力のいれどころの転換②

こうして何年も何年も色々な方々の動きを観察してくると、やはり力の入りやすい部分と、抜けやすい部分があるようです。これは、いわば、意識しやすい部分としにくい部分でもあるように思います。

先ほどの肩の例を考えても、同じ肩周辺の筋肉でも、力の入りやすい筋肉、なかなか働かせるのが難しい筋肉もあります。またこのように一定の傾向があるように見えますが、そうはいっても、個人の種々の条件によってそれも様々です。

話変わって、少し前、私の事ですが、古武術の先生から、ある特殊な拳の握りを伝授されました。

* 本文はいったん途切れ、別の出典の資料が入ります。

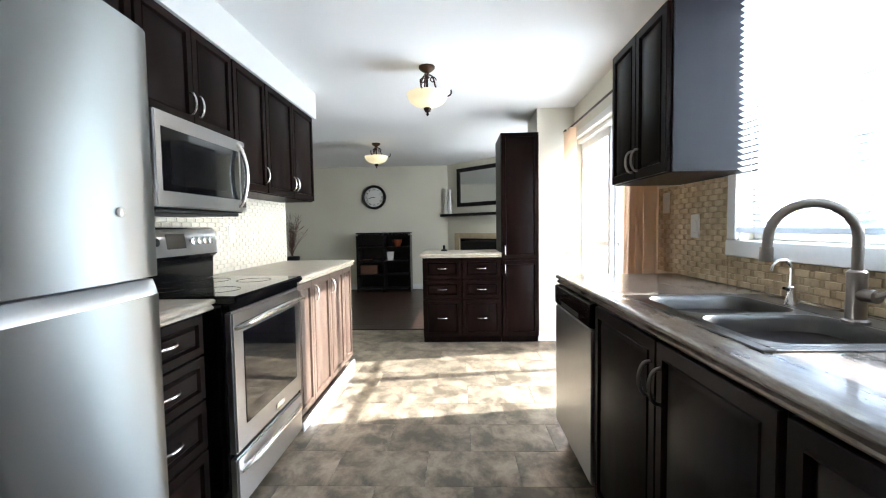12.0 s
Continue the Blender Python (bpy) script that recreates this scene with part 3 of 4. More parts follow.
def worktop(name, x0, x1, y0, y1, z0, z1, material, label, hole=None):
    ob = thing(name, label, "worktop", ((x0 + x1) / 2, (y0 + y1) / 2, z0))
    if hole:
        hx0, hx1, hy0, hy1 = hole
        bm = join(box(x0, hx0, y0, y1, z0, z1), box(hx1, x1, y0, y1, z0, z1), box(hx0, hx1, y0, hy0, z0, z1), box(hx0, hx1, hy1, y1, z0, z1))
        part("slab", bm, material, ob, smooth=False)
    else:
        part("slab", box(x0, x1, y0, y1, z0, z1, 0.006, 2), material, ob)
    return ob


def edge_trim(ob, p, q, z0, z1, material):
    """A rounded, stepped nosing along a worktop's front."""
    p, q = Vector((*p, 0)), Vector((*q, 0))
    L = (q - p).length
    prof = [(0, z0), (0.004, z0 - 0.006), (0.014, z0 - 0.004), (0.018, z0 + 0.002), (0.017, z0 + 0.008), (0.009, z0 + 0.013), (0.009, z0 + 0.018), (0.022, z0 + 0.021), (0.026, z0 + 0.026), (0.026, z1 - 0.007), (0.022, z1 - 0.002), (0.016, z1), (0, z1)]
    bm = extrude_profile(prof, 0, L)
    u = (q - p) / L
    part("nosing", moved(bm, Matrix(((u.x, u.y, 0, p.x), (u.y, -u.x, 0, p.y), (0, 0, 1, 0), (0, 0, 0, 1)))), material, ob)


w = worktop("worktop", -2.80, -2.205, 7.648, 8.905, 0.89, 0.93, M_LAM, "beige stone-look laminate worktop")
edge_trim(w, (-2.205, 7.648), (-2.205, 8.905), 0.89, 0.93, M_LAM)
w = worktop("worktop", -2.80, -2.275, 6.385, 6.918, 0.89, 0.93, M_LAM, "short beige stone-look laminate worktop")
edge_trim(w, (-2.275, 6.385), (-2.275, 6.918), 0.89, 0.93, M_LAM)
w = worktop("worktop", -1.65, -0.826, 9.515, 10.1, 0.897, 0.937, M_LAM, "pale laminate worktop on the drawer cabinet")
edge_trim(w, (-1.65, 9.515), (-0.826, 9.515), 0.897, 0.937, M_LAM)
w = worktop("worktop", -0.70, -0.07, 5.478, 7.61, 0.89, 0.93, M_LAMD, "grey-brown stone-look laminate worktop with a sink", hole=(-0.60, -0.20, 6.2, 6.86))
edge_trim(w, (-0.70, 7.61), (-0.70, 5.478), 0.89, 0.93, M_LAMD)


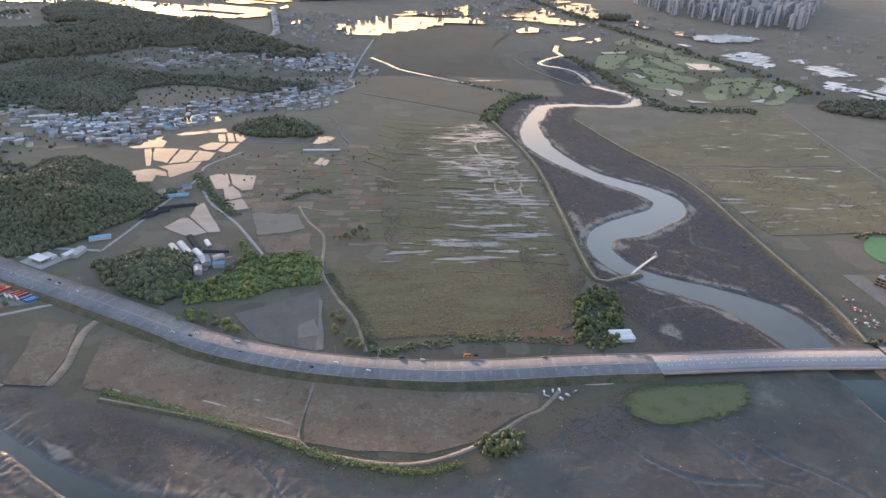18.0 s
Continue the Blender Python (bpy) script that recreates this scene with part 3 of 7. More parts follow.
ROOFTOPS = [[(-1058, 1694), (-1139, 1955), (-1096, 1938), (-1036, 1809), (-895, 1759), (-854, 1841), (-826, 1777), (-852, 1700), (-918, 1628), (-949, 1533)], [(-1431, 2305), (-1490, 2484), (-1416, 2521), (-1297, 2355), (-1318, 2249)], [(-787, 1425), (-803, 1536), (-778, 1667), (-658, 1583), (-609, 1604), (-671, 1481), (-732, 1415)], [(-1155, 2465), (-1158, 2623), (-973, 2405), (-962, 2324), (-1082, 2370)], [(-547, 1429), (-519, 1501), (-419, 1431), (-322, 1406), (-286, 1580), (-233, 1614), (-108, 1522), (-205, 1408), (-307, 1333), (-334, 1245), (-380, 1287), (-477, 1331)], [(-426, 2415), (-354, 2525), (-164, 2391), (-253, 2216)]]
ROOFTOPS += [[(-2095, 3707), (-1929, 4328), (-1291, 3830), (-1172, 3377), (-1557, 3469), (-1867, 3288)], [(-2576, 4206), (-2184, 3870), (-1963, 3414), (-2176, 3533)], [(-116, 1651), (-25, 1726), (68, 1656), (107, 1526), (6, 1494), (-81, 1553)], [(-115, 2261), (52, 2337), (207, 2159), (197, 1948), (79, 1943), (-49, 2068)]]
GOLF = [(996, 1982), (1388, 2574), (1472, 2502), (1496, 2228), (1372, 1856), (1383, 1656), (1212, 1376), (1046, 1384), (975, 1454), (987, 1759)]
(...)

詳しいことは省きますが、その握りのまま両腕を上に向かって素早く上げる動作、いわゆる「型」をした時に、どうも左ひじに違和感を感じました。

なぜだろうと思い、いろいろ自分で自分を観察してみると、その動作の時に親指、人差し指あたりの力がちゃんと入っていないことに気付きました。

そこにぐっと力を込めて動かすと違和感がほとんど無くなる、ということがありました。まさにこれが、意識しやすい部分、しにくい部分の表れだな~と再確認しました。

話を戻します。

様々な方々をセッションする時に椅子に座った状態で腕を横に広げて手まで伸ばす動作をしていただくときにも同様なことが起こります。

これは全身に均等な、あるいは適正な力と緊張を発揮して、実感していただくための動きの形であり、効率的でリラックスした動きへの第一歩なのですが・・・

手首の力が抜けていたり、肘がロックしてしまう、ある特定の指の力が抜ける、などなど・・

脊柱でも、胸椎周りだけ緩めるように力を抜こうと思うと、腰椎まで抜けてしまう。

リラックス、力を抜くということを強調しているくせに、抜けたらいかんのかいっ!と、もしかしたら怒られるかもしれません(笑)。

運動をする以上、どこかで力が発生します。その力を何かに伝える、あるいは移動する力に変換するのが運動の本質だと思っています。

何か力を発生させて、身体を使って動く時には、全身が均等にバランスよく働いていた方が疲れずに、しかも大きな仕事量をこなせるはずです。

そこにロスはつきものですが、限りなくゼロに近づける。

その力の通り道では、抜けている(筋肉が働くべき場所では筋肉、関節がきっちりと適合している状態のような構造上の場合もあります)、というか「繋がっていない」箇所があっては、そこで力が滞ってしまいます。

だからといってやみくもに体を固めてしまっては力の無駄遣いになってしまいます。

先に述べたとおり、どこかが緩んだ状態は、そこで、力が逃げてしまったり、その前後の部分でストレスがかかったりということが推測できます。

つまり、ある動く機械の、ある部分のネジが緩んでいるのと同じです。
それに気付かず、大きな力やスピードを上げた動きを発生させようとすると前述の私の例のような違和感や痛みへと発展するのでしょう。

ですから、力をある経路に向かってしっかりと伝えるため、重力を利用することも含め、しかるべき筋肉や関節などを総動員できるよう意識するということが必要なのだと思います。

そしてこういう風に意識することそのものが「氣」と呼ばれるものの一つなのかもしれません。

さらに、スポーツ競技においては、発揮しなければならない力の経路もどんどん変化しますし、それを諸々の環境や条件、タイミング、相手との駆け引きの中で適正に発揮しなければなりません。

すべての条件を使える状態にしておかなければならないと推測されます。

こういうことが良く「センスが良い」と言う言葉で語られることなのではないでしょうか?

そして、こういった緩みや緊張、身体を動かす際に「感じる」ということを増やしていくということは、ある程度運動するための神経や筋肉が出来上がってから、さらにセンスを高めるための非常に重要なポイントではないでしょうか?